## Supplied material:
━━━━━━
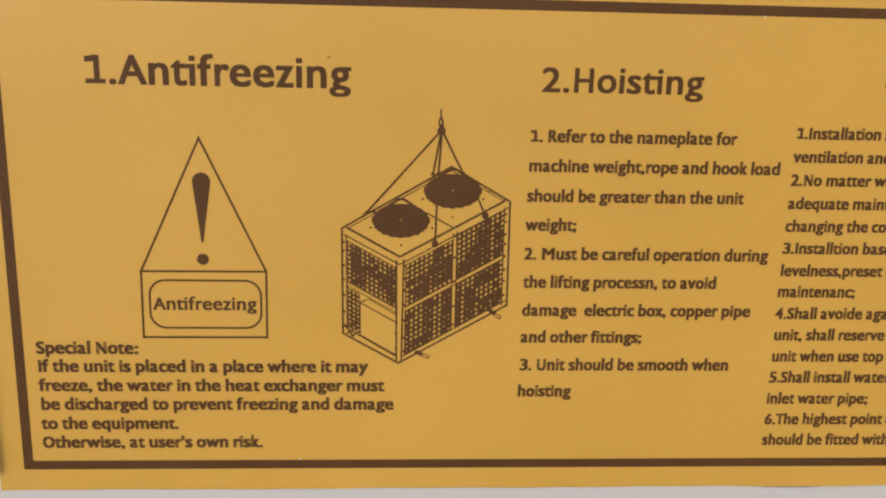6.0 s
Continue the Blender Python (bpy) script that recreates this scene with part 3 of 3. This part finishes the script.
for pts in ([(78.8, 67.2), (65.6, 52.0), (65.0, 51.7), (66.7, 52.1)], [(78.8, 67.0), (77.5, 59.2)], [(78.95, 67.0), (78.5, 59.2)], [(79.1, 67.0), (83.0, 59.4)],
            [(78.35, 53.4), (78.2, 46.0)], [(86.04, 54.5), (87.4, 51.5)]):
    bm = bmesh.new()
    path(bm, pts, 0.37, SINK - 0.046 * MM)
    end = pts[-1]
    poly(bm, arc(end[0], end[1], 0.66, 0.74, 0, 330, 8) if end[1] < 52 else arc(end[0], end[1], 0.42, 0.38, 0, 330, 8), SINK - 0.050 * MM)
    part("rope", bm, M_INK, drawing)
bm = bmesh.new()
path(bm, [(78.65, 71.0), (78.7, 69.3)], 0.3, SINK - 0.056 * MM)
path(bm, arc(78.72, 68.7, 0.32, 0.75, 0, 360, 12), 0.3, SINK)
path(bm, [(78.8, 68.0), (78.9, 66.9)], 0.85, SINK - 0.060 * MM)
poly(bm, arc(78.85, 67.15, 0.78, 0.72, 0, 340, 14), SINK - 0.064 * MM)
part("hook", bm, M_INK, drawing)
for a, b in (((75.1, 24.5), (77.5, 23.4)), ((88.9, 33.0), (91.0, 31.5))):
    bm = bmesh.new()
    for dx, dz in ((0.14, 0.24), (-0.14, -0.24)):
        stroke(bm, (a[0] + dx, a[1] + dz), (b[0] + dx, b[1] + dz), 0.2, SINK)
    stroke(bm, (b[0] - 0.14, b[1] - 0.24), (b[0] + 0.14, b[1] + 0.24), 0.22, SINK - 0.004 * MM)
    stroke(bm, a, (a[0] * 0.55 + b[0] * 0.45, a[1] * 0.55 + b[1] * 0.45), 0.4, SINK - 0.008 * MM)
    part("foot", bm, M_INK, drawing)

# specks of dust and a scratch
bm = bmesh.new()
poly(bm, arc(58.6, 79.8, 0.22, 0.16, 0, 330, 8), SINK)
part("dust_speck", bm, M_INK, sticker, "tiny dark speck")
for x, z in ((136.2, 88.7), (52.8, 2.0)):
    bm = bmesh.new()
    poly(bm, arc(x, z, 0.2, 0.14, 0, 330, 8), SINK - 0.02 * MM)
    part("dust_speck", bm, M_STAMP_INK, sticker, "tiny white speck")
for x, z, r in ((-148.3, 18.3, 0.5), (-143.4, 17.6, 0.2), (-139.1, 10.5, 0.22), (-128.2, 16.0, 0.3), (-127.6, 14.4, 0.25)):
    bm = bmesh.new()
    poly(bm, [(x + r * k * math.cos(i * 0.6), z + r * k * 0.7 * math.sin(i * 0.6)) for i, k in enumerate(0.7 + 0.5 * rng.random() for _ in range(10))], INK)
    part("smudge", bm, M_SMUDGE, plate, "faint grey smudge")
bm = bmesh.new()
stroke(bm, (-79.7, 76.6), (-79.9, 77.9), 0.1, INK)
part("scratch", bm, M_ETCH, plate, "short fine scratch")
━━━━━━
## Brief:
Your copy of the data should match it exactly, except that pictures are left out.

## Written solution:
6.0 s
Continue the Blender Python (bpy) script that recreates this scene with part 3 of 3. This part finishes the script.
for pts in ([(78.8, 67.2), (65.6, 52.0), (65.0, 51.7), (66.7, 52.1)], [(78.8, 67.0), (77.5, 59.2)], [(78.95, 67.0), (78.5, 59.2)], [(79.1, 67.0), (83.0, 59.4)],
            [(78.35, 53.4), (78.2, 46.0)], [(86.04, 54.5), (87.4, 51.5)]):
    bm = bmesh.new()
    path(bm, pts, 0.37, SINK - 0.046 * MM)
    end = pts[-1]
    poly(bm, arc(end[0], end[1], 0.66, 0.74, 0, 330, 8) if end[1] < 52 else arc(end[0], end[1], 0.42, 0.38, 0, 330, 8), SINK - 0.050 * MM)
    part("rope", bm, M_INK, drawing)
bm = bmesh.new()
path(bm, [(78.65, 71.0), (78.7, 69.3)], 0.3, SINK - 0.056 * MM)
path(bm, arc(78.72, 68.7, 0.32, 0.75, 0, 360, 12), 0.3, SINK)
path(bm, [(78.8, 68.0), (78.9, 66.9)], 0.85, SINK - 0.060 * MM)
poly(bm, arc(78.85, 67.15, 0.78, 0.72, 0, 340, 14), SINK - 0.064 * MM)
part("hook", bm, M_INK, drawing)
for a, b in (((75.1, 24.5), (77.5, 23.4)), ((88.9, 33.0), (91.0, 31.5))):
    bm = bmesh.new()
    for dx, dz in ((0.14, 0.24), (-0.14, -0.24)):
        stroke(bm, (a[0] + dx, a[1] + dz), (b[0] + dx, b[1] + dz), 0.2, SINK)
    stroke(bm, (b[0] - 0.14, b[1] - 0.24), (b[0] + 0.14, b[1] + 0.24), 0.22, SINK - 0.004 * MM)
    stroke(bm, a, (a[0] * 0.55 + b[0] * 0.45, a[1] * 0.55 + b[1] * 0.45), 0.4, SINK - 0.008 * MM)
    part("foot", bm, M_INK, drawing)

# specks of dust and a scratch
bm = bmesh.new()
poly(bm, arc(58.6, 79.8, 0.22, 0.16, 0, 330, 8), SINK)
part("dust_speck", bm, M_INK, sticker, "tiny dark speck")
for x, z in ((136.2, 88.7), (52.8, 2.0)):
    bm = bmesh.new()
    poly(bm, arc(x, z, 0.2, 0.14, 0, 330, 8), SINK - 0.02 * MM)
    part("dust_speck", bm, M_STAMP_INK, sticker, "tiny white speck")
for x, z, r in ((-148.3, 18.3, 0.5), (-143.4, 17.6, 0.2), (-139.1, 10.5, 0.22), (-128.2, 16.0, 0.3), (-127.6, 14.4, 0.25)):
    bm = bmesh.new()
    poly(bm, [(x + r * k * math.cos(i * 0.6), z + r * k * 0.7 * math.sin(i * 0.6)) for i, k in enumerate(0.7 + 0.5 * rng.random() for _ in range(10))], INK)
    part("smudge", bm, M_SMUDGE, plate, "faint grey smudge")
bm = bmesh.new()
stroke(bm, (-79.7, 76.6), (-79.9, 77.9), 0.1, INK)
part("scratch", bm, M_ETCH, plate, "short fine scratch")